Not in our Stars
Brief summary for tweet length attention spans
We can get back the much-mourned favorite star on twitter by an 'add a comment' retweet with a 🌟 emoji eg:
— Kevin Marks (@kevinmarks) November 4, 2015
executive summary in bullet form
This has the following advantages:- Lets you use star again, or any other emoji that better expresses nuance.
- Notifies the person starred, just as 'like' does
- shows up in your feed (but not in your favorites list)
- works in all twitter clients as it shows the emoji and link by default, and the linked-to tweet in official ones
- can be liked and retweeted in its own right
- is not counted as a like or a retweet (this is true for all quoted tweets)
- is a bit more obtrusive than the old favorite
- takes more than one click to create
Historical exegesis and discussion of semiotics
Back in the dawn of twitter, new ways of using it were created by users, sporadically adopted, and then reified first by the vibrant client ecosystem, and eventually by official Twitter clients. Hashtags, @ replies and retweets started this way, as microsyntax or picoformats. Favorites were added early on and had a favstar-like top ten list with the lovely url slug 'favourings'. Your favorites were always public, and obviously so (unlike Google reader's which scared users). But when they caused notifications and showed up in timelines as actions, people were disconcerted.

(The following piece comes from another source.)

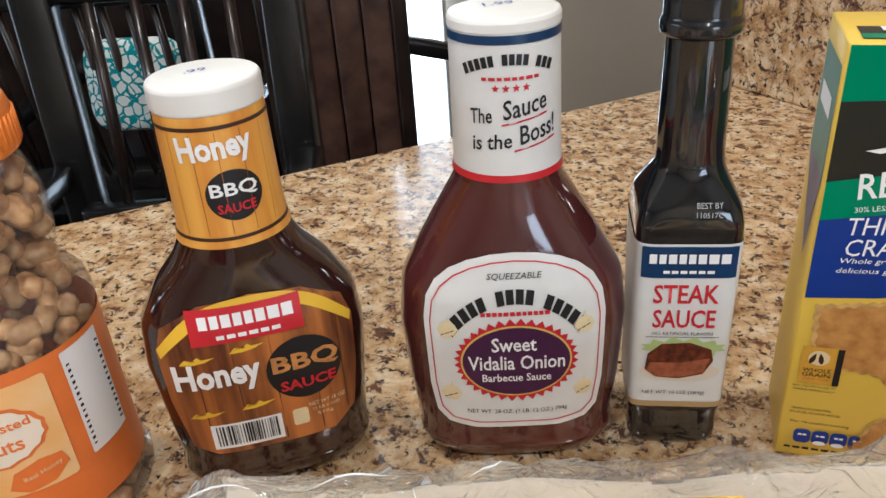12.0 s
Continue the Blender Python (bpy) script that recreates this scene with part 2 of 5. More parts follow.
def outline(w, h, r, n=6, cx=0.0, cy=0.0):
    """Points of a round-cornered rectangle."""
    pts = []
    for sx, sy, a0 in ((1, 1, 0), (-1, 1, 90), (-1, -1, 180), (1, -1, 270)):
        for k in range(n + 1):
            a = radians(a0 + 90 * k / n)
            pts.append((cx + sx * (w / 2 - r) + r * math.cos(a), cy + sy * (h / 2 - r) + r * math.sin(a)))
    return pts


def oval(rx, ry, n=40, cx=0.0, cy=0.0, burst=0.0):
    return [(cx + rx * (1 + (burst if k % 2 else 0)) * math.cos(2 * math.pi * k / n), cy + ry * (1 + (burst * rx / ry if k % 2 else 0)) * math.sin(2 * math.pi * k / n)) for k in range(n)]


def densify(pts, step):
    out = []
    for (x0, y0), (x1, y1) in zip(pts, pts[1:] + pts[:1]):
        k = max(1, int(math.hypot(x1 - x0, y1 - y0) / step))
        out += [(x0 + (x1 - x0) * i / k, y0 + (y1 - y0) * i / k) for i in range(k)]
    return out


def patch(name, pts, place, material, parent, label="", rings=7, step=0.004):
    """A flat printed shape, laid on a surface by place(u, v)."""
    pts = densify(list(pts), step)
    cx, cy = sum(p[0] for p in pts) / len(pts), sum(p[1] for p in pts) / len(pts)
    bm = bmesh.new()
    mid = bm.verts.new(place(cx, cy))
    loops = [[bm.verts.new(place(cx + (x - cx) * k / rings, cy + (y - cy) * k / rings)) for x, y in pts] for k in range(1, rings + 1)]
    n = len(pts)
    for i in range(n):
        bm.faces.new((mid, loops[0][i], loops[0][(i + 1) % n]))
    for a, b in zip(loops, loops[1:]):
        for i in range(n):
            bm.faces.new((a[i], b[i], b[(i + 1) % n], a[(i + 1) % n]))
    return part(name, bm, material, parent, label)


def leaf_shape(cu, cv, length, width, angle, n=10):
    """Outline of a pointed leaf that grows from (cu, cv)."""
    c, s = math.cos(radians(angle)), math.sin(radians(angle))
    side = [(length * k / n, width * math.sin(math.pi * (k / n) ** 0.75) * (1 + 0.12 * math.sin(k * 2.3))) for k in range(n + 1)]
    pts = side + [(x, -y) for x, y in side[-2:0:-1]]
    return [(cu + c * x - s * y, cv + s * x + c * y) for x, y in pts]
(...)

The very opacity of the star meant that people could imbue it with its own meaning, and the nuances of what faving meant have been long-discussed - see Jessica Roy in Time for an example. Hence the immense hand-wringing over Twitter's change from star to heart and favorite to like. Perhaps they were led by AirBnB's 30% engagement boost when they made the change? The difference is one of semiotics though - when you apply a heart to a place to stay that is clearer than applying it to a tweet; it may still be a nuanced note on the host, or ironic, but the layers of meaning are more limited than in a tweet. With a tweet there are many more possible signifiers you may be indicating favour or attention to. Who saying it, who's @-tagged, hashtags, links, embedded media, the threads extending before or after, can all be grist for that little pointer.
However, there is another user-driven pattern that Twitter has not paid much attention to - emoji as replies. If you look through emojitracker there are nearly a billion uses of the 😂 emoji and over a billion of the various hearts. This is a way people use to express the missing nuance that a single system-chosen glyph doesn't convey. Now you can reply to people with this directly, but that doesn't have the right effect; it is directly responding to the person, not the tweet, and relying on twitter threading to handle it.
Twitter's new 'quote tweet' option, hidden under the retweet button, gives a better way:
— Kevin Marks (@kevinmarks) November 3, 2015
Shown in twitter with the quoted tweet inlined:
Shown in classic clients as a star and a link. This is a public post, clear in intent, and directed at the tweet with its associated media and nuance, just as a favorite was.
There is more flexibility here - repeated emoji; multiple emoji
☑ ✅ 💯 https://t.co/GRBaxlsKHB
— Kevin Marks (@kevinmarks) November 4, 2015
@zeynep Maybe Twitter should add a checkmark -- ✔-- to signal things like "noted" and "save for later" etc. Keep the heart for "likes" etc.
— Dan Gillmor (@dangillmor) November 3, 2015
In fact, had twitter thought this through they could have saved time on the disappointing new "polls" feature by emulating Slack's 'reacji' voting instead.
In the meantime, join me and the billions of other emoji tweeters in using a star reply to indicate your favourings.